For Atlanta, which had the top seed in the East, it was a missed opportunity at another potential run to the league title. But McCoughtry is not dwelling on that. As she said, looking forward is the only way to go.

And as difficult as the situation was in Turkey, the positive to it is that she got a much longer rest in the winter and early spring.

"I think that's brought my energy back," McCoughtry said. "I used to come back from overseas and be kind of zombie-like, mentally. I would be so drained to start the [WNBA] season. Now I'm excited to be back, pumped up, and wanting to help other players."

What McCoughtry still means to Louisville athletics was obvious in the response the fans had toward her last weekend. She's from Baltimore, but Louisville is like a second hometown. She was a program-changer, and still hopes to see a national championship for the Cardinals women.

Of course, she wants a title for the Dream, as well. And in just over a year, she's expected to be part of the U.S. women's squad that goes for a sixth consecutive Olympic gold medal at the Rio Games.

It's unrealistic to think that McCoughtry won't ever again have any "Angel moments" on court where the cauldron looks as if it's going to boil over. McCoughtry is too passionate a personality and a player to completely avoid that. But as she navigates her way through a broadened understanding of herself, she hopes to get her emotions to serve her better.

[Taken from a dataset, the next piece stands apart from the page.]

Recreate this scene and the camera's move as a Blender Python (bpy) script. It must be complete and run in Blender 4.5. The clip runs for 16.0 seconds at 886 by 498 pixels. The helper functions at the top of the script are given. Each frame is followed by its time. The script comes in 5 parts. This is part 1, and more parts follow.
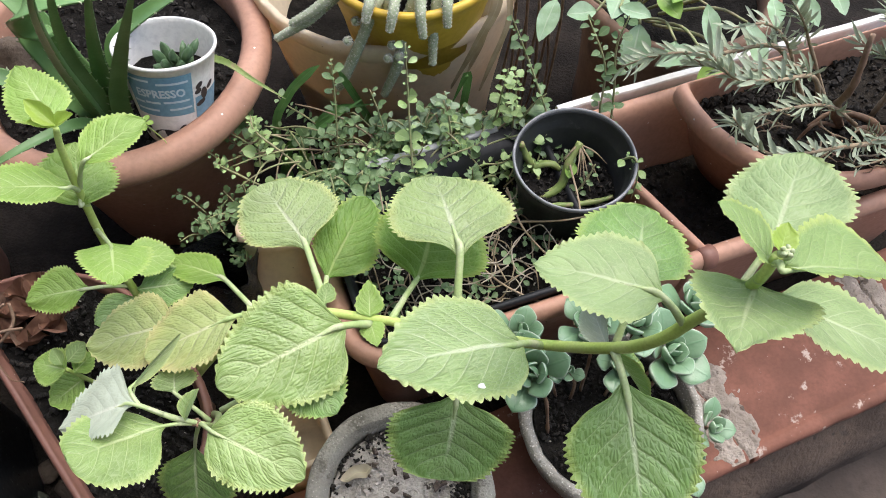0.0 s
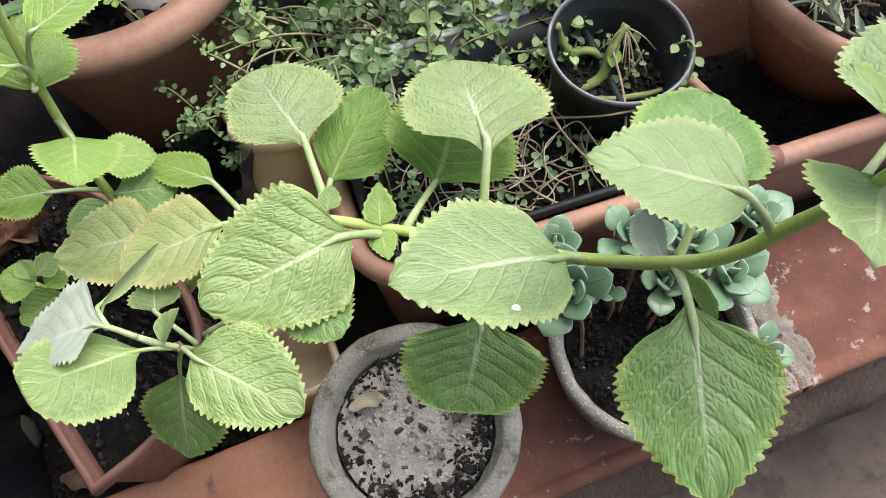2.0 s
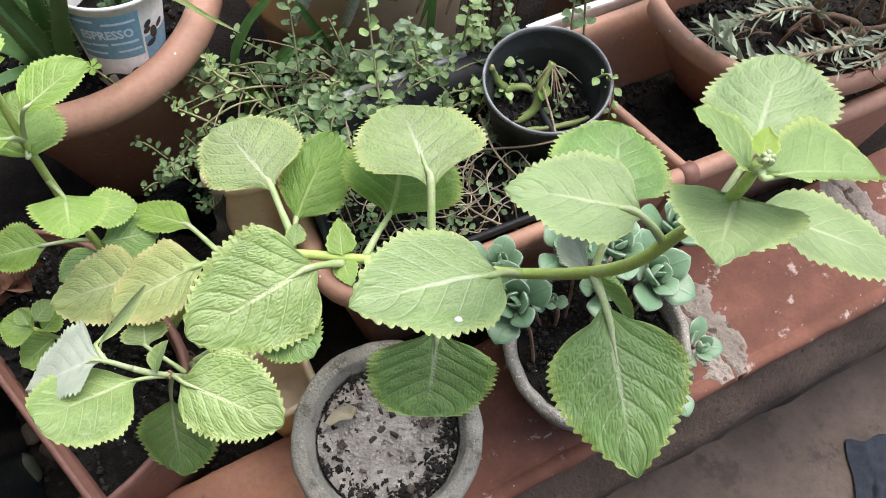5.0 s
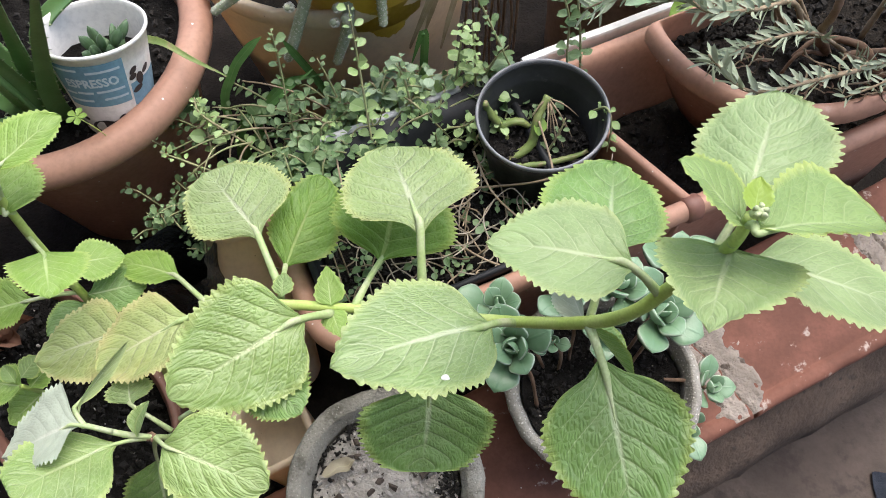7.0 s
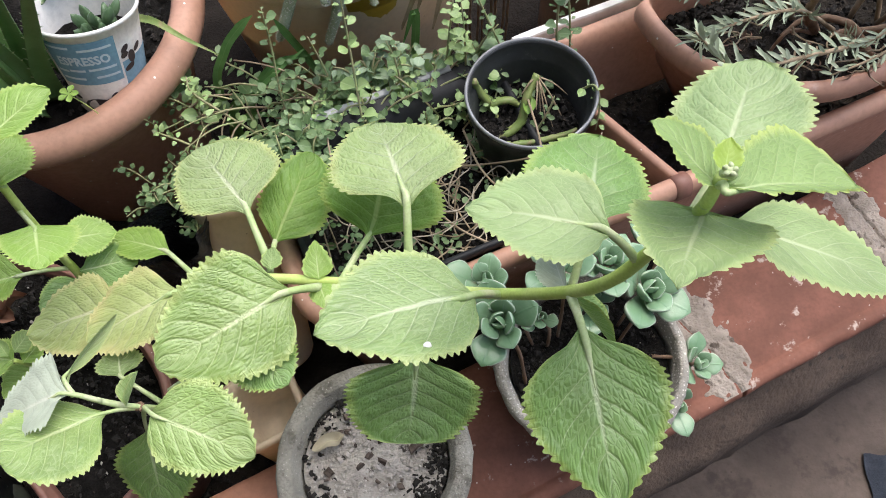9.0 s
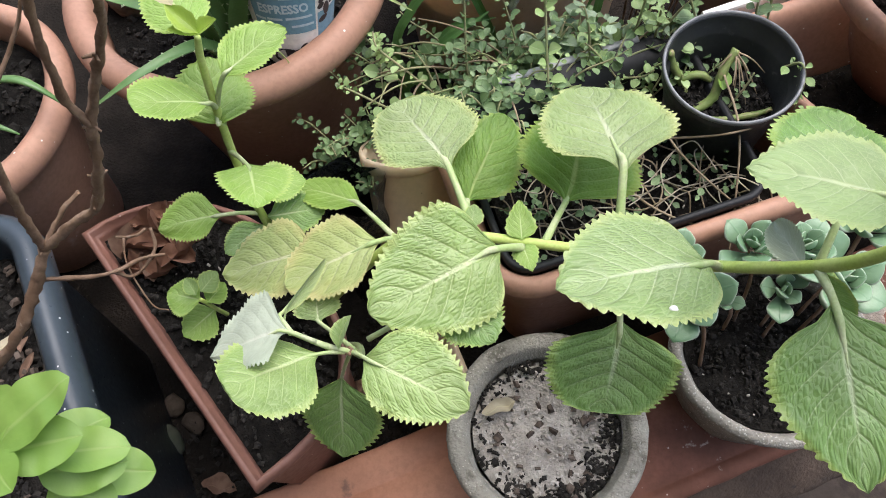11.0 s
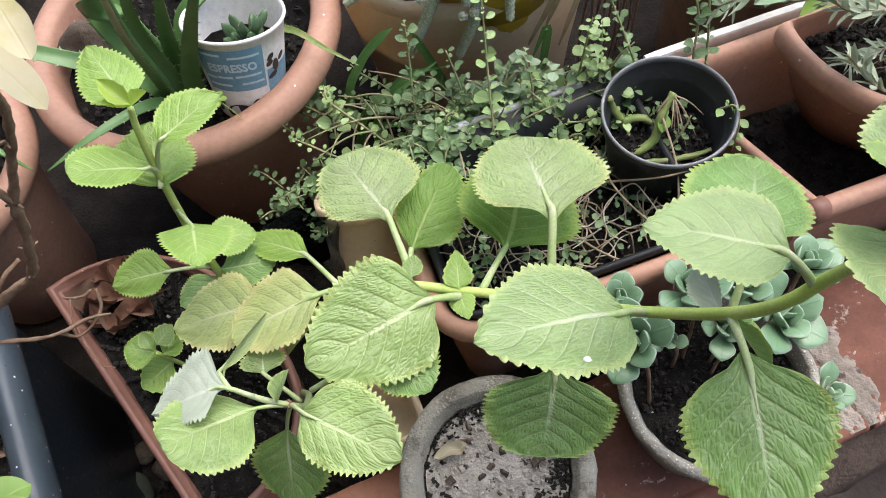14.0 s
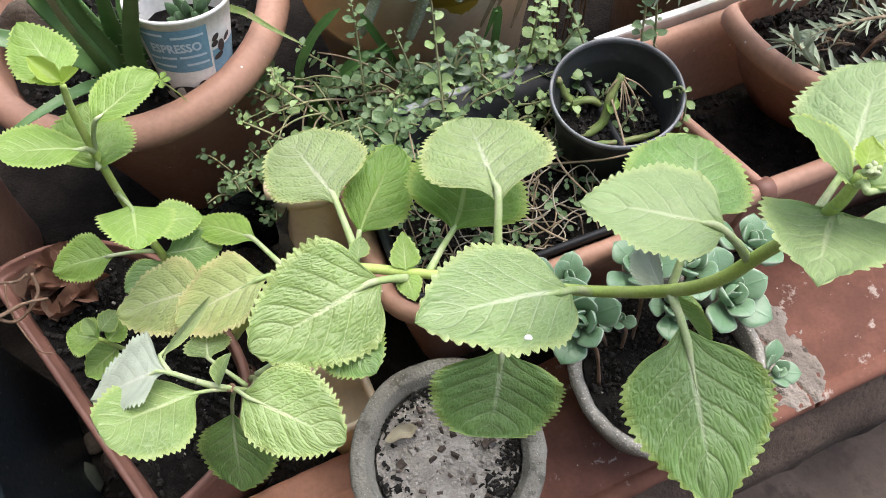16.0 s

She now does yoga -- Elise introduced her to that -- and takes more time to connect with people around her. She looks to calm herself when everything inside pushes her toward frustration. To savor that newfound freedom.

"Once I established I was living my own life, I think I can be a great leader now," McCoughtry said. "I feel like this could be my best year ever. I just want to continue to help my team and the community.

"I know not everybody agrees with or supports my decision. That's just how it is. But I at least want to show them that, you know, I'm a good person who wants to do the right things in life."